>> BEGIN
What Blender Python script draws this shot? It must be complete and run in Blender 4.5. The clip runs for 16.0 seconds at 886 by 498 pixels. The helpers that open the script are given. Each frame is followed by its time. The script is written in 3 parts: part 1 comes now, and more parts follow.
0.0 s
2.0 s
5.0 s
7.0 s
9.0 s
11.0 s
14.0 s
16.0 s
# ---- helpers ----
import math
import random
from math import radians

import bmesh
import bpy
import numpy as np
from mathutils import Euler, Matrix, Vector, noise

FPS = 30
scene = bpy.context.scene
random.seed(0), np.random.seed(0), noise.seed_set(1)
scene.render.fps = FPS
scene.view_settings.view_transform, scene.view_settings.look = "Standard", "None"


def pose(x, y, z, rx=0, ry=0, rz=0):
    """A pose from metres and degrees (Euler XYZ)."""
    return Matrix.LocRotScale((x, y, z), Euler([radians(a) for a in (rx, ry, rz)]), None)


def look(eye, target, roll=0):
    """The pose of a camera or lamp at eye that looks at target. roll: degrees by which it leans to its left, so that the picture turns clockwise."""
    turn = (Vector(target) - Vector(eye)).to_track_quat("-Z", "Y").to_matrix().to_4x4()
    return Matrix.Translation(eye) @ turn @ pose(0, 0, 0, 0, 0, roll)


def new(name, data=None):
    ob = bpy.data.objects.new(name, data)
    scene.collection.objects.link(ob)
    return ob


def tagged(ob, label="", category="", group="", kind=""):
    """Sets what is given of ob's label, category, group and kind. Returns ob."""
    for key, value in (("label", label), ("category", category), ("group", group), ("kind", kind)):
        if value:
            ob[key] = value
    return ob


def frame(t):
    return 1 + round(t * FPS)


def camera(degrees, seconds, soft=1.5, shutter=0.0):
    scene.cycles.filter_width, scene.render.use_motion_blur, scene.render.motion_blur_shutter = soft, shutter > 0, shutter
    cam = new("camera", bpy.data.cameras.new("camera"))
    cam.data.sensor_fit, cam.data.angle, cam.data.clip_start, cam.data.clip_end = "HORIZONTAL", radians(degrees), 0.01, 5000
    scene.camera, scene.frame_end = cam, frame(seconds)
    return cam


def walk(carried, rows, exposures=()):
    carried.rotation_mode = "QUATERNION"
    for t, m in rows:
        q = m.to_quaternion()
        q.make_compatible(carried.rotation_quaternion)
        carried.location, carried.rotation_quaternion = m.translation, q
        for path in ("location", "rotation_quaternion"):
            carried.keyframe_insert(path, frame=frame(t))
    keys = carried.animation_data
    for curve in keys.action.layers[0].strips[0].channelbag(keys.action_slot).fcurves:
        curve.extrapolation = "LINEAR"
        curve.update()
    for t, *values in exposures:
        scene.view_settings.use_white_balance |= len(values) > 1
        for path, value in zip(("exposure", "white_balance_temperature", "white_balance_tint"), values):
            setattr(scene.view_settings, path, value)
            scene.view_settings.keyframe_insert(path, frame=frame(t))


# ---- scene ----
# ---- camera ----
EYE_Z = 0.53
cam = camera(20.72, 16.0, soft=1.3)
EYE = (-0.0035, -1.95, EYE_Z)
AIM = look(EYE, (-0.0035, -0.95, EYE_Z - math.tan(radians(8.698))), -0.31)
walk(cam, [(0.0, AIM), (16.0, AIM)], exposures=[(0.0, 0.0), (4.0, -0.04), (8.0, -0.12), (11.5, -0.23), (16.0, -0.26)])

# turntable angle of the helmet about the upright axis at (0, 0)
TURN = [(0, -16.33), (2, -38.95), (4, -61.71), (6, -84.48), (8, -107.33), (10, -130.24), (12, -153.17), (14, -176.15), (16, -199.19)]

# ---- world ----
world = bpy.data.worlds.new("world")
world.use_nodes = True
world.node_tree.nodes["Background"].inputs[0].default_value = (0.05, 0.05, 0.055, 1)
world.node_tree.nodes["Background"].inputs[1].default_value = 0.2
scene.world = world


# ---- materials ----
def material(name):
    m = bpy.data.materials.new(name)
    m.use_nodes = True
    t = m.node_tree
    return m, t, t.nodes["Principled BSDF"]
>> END
• Your instructions:
Show, from the listing above, each line that contains the word "soft".

• Final result:
def camera(degrees, seconds, soft=1.5, shutter=0.0):
    scene.cycles.filter_width, scene.render.use_motion_blur, scene.render.motion_blur_shutter = soft, shutter > 0, shutter
cam = camera(20.72, 16.0, soft=1.3)